■ Goal
What is needed is the run of lines from the one containing "finishes the script." through the one containing "return Vector((x *", echoed exactly, with both ends kept and nothing added.

■ Provided data
■ ■ ■ ■ ■ ■ ■
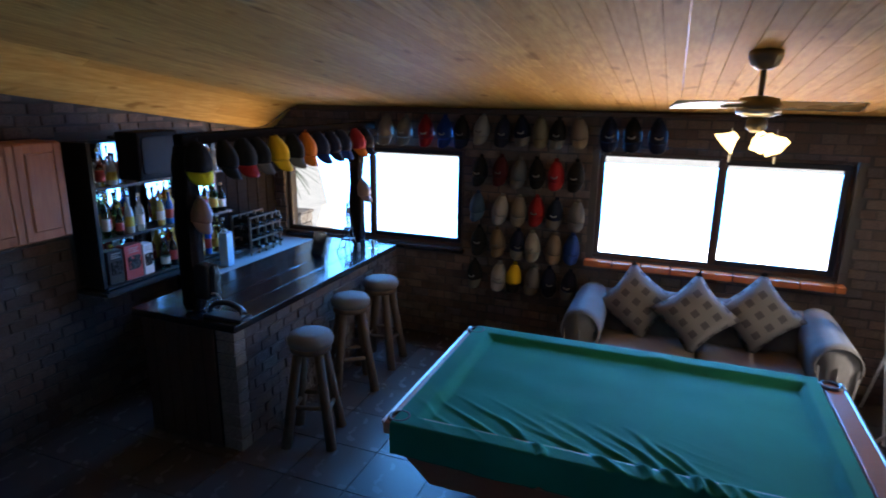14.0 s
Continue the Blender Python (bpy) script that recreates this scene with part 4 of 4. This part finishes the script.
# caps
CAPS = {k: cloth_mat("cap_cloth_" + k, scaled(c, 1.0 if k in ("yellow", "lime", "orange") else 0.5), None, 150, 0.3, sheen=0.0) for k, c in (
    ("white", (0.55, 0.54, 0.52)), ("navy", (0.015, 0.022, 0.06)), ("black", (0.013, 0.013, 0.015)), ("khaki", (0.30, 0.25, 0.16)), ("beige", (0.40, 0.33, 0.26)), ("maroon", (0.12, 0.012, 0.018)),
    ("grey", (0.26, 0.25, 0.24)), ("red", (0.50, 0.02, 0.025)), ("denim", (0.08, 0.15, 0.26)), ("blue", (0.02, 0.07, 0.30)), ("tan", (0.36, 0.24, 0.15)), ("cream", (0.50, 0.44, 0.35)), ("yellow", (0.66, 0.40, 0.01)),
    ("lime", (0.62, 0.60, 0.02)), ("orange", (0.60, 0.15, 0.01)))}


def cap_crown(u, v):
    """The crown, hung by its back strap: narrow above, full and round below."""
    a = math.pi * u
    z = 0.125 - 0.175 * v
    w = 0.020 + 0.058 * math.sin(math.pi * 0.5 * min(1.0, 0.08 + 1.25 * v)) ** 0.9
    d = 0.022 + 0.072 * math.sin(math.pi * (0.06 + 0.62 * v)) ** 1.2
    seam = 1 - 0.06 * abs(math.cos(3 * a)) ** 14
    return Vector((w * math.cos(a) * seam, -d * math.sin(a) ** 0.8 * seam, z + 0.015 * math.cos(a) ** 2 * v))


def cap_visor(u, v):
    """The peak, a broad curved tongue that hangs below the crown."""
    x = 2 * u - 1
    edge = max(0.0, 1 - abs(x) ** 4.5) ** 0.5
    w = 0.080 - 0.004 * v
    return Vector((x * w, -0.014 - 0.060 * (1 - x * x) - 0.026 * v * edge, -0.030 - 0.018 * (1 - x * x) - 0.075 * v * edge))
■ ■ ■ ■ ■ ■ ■
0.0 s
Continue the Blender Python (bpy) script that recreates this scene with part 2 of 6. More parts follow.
■ ■ ■ ■ ■ ■ ■
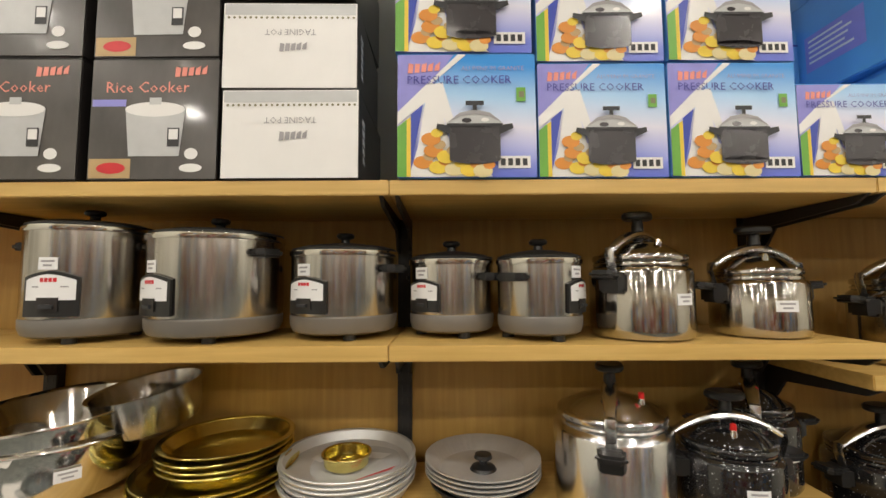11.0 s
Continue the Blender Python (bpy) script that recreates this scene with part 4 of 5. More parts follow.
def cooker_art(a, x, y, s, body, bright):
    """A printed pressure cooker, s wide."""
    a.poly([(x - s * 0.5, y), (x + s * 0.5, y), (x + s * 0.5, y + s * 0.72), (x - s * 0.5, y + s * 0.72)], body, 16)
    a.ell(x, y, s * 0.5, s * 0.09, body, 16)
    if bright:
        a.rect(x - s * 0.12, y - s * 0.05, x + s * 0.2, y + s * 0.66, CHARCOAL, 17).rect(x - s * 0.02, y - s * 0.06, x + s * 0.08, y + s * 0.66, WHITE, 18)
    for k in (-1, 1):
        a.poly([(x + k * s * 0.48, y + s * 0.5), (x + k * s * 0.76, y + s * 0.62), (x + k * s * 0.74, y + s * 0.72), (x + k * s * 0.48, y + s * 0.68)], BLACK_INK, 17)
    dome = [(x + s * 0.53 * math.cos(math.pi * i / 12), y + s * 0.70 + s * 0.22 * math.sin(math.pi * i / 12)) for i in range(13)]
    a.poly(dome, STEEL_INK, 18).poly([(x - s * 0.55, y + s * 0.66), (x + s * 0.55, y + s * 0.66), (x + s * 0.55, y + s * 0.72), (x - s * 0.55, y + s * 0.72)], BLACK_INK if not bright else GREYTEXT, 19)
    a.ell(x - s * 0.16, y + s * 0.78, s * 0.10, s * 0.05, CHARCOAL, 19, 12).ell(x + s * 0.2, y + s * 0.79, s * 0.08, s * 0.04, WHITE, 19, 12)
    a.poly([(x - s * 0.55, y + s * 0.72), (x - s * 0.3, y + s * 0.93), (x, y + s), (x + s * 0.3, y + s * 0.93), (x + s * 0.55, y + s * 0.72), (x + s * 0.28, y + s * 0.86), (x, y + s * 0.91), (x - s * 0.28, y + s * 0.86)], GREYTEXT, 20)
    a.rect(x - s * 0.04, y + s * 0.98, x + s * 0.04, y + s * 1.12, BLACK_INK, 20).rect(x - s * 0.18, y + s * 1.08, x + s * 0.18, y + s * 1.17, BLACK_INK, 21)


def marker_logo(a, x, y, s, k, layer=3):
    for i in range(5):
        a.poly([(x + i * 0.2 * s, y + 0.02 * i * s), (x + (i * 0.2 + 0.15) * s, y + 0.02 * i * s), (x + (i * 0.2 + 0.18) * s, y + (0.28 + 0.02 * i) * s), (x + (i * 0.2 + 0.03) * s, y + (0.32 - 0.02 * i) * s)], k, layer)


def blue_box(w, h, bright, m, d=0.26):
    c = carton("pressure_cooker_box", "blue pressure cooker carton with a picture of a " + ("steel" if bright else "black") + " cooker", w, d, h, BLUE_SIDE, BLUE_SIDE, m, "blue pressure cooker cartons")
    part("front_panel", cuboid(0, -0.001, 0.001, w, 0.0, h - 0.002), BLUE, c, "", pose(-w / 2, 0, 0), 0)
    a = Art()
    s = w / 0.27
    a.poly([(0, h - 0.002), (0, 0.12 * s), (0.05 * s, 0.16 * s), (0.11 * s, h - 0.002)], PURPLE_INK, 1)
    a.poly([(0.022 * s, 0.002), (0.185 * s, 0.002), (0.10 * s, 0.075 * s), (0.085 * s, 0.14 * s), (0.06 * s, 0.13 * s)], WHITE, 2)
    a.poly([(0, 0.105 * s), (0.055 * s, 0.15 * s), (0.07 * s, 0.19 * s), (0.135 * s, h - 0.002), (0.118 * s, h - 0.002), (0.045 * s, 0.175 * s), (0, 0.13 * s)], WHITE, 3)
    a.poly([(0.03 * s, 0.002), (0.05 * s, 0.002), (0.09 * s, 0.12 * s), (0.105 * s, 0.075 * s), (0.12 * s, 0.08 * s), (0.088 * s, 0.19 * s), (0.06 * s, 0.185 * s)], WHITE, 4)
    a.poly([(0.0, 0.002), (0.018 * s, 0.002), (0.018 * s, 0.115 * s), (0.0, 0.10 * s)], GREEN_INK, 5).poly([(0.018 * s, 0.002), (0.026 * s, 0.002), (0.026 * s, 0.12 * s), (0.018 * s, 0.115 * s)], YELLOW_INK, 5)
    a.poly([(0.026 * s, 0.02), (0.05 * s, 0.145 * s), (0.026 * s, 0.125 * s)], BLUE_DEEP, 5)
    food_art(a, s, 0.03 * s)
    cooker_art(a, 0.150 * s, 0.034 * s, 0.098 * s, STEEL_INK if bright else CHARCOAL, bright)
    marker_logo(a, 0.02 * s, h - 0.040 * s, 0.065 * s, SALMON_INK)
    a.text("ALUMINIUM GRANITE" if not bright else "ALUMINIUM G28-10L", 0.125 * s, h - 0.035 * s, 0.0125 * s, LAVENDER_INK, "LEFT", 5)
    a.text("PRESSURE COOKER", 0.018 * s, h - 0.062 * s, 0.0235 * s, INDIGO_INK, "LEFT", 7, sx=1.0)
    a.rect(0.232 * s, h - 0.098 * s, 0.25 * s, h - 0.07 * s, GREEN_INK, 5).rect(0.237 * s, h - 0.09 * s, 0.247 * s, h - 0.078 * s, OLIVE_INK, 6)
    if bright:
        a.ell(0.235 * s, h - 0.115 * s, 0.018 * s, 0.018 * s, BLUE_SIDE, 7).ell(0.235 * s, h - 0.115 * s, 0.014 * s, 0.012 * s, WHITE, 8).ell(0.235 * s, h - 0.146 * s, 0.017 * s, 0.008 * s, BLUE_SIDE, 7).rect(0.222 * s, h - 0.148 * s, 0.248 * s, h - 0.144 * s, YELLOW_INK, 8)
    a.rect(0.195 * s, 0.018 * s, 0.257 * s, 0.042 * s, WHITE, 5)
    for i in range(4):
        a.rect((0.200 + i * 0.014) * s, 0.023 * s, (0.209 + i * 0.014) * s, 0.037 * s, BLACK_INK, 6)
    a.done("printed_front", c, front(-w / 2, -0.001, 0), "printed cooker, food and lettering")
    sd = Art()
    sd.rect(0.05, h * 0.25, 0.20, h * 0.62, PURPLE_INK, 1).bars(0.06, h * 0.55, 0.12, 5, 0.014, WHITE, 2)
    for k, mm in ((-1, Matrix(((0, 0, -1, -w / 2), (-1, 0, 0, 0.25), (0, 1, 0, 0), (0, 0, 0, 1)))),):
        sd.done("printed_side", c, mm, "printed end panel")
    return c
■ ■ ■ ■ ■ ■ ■
■ Solution
Continue the Blender Python (bpy) script that recreates this scene with part 4 of 4. This part finishes the script.
# caps
CAPS = {k: cloth_mat("cap_cloth_" + k, scaled(c, 1.0 if k in ("yellow", "lime", "orange") else 0.5), None, 150, 0.3, sheen=0.0) for k, c in (
    ("white", (0.55, 0.54, 0.52)), ("navy", (0.015, 0.022, 0.06)), ("black", (0.013, 0.013, 0.015)), ("khaki", (0.30, 0.25, 0.16)), ("beige", (0.40, 0.33, 0.26)), ("maroon", (0.12, 0.012, 0.018)),
    ("grey", (0.26, 0.25, 0.24)), ("red", (0.50, 0.02, 0.025)), ("denim", (0.08, 0.15, 0.26)), ("blue", (0.02, 0.07, 0.30)), ("tan", (0.36, 0.24, 0.15)), ("cream", (0.50, 0.44, 0.35)), ("yellow", (0.66, 0.40, 0.01)),
    ("lime", (0.62, 0.60, 0.02)), ("orange", (0.60, 0.15, 0.01)))}


def cap_crown(u, v):
    """The crown, hung by its back strap: narrow above, full and round below."""
    a = math.pi * u
    z = 0.125 - 0.175 * v
    w = 0.020 + 0.058 * math.sin(math.pi * 0.5 * min(1.0, 0.08 + 1.25 * v)) ** 0.9
    d = 0.022 + 0.072 * math.sin(math.pi * (0.06 + 0.62 * v)) ** 1.2
    seam = 1 - 0.06 * abs(math.cos(3 * a)) ** 14
    return Vector((w * math.cos(a) * seam, -d * math.sin(a) ** 0.8 * seam, z + 0.015 * math.cos(a) ** 2 * v))


def cap_visor(u, v):
    """The peak, a broad curved tongue that hangs below the crown."""
    x = 2 * u - 1
    edge = max(0.0, 1 - abs(x) ** 4.5) ** 0.5
    w = 0.080 - 0.004 * v
    return Vector((x * w, -0.014 - 0.060 * (1 - x * x) - 0.026 * v * edge, -0.030 - 0.018 * (1 - x * x) - 0.075 * v * edge))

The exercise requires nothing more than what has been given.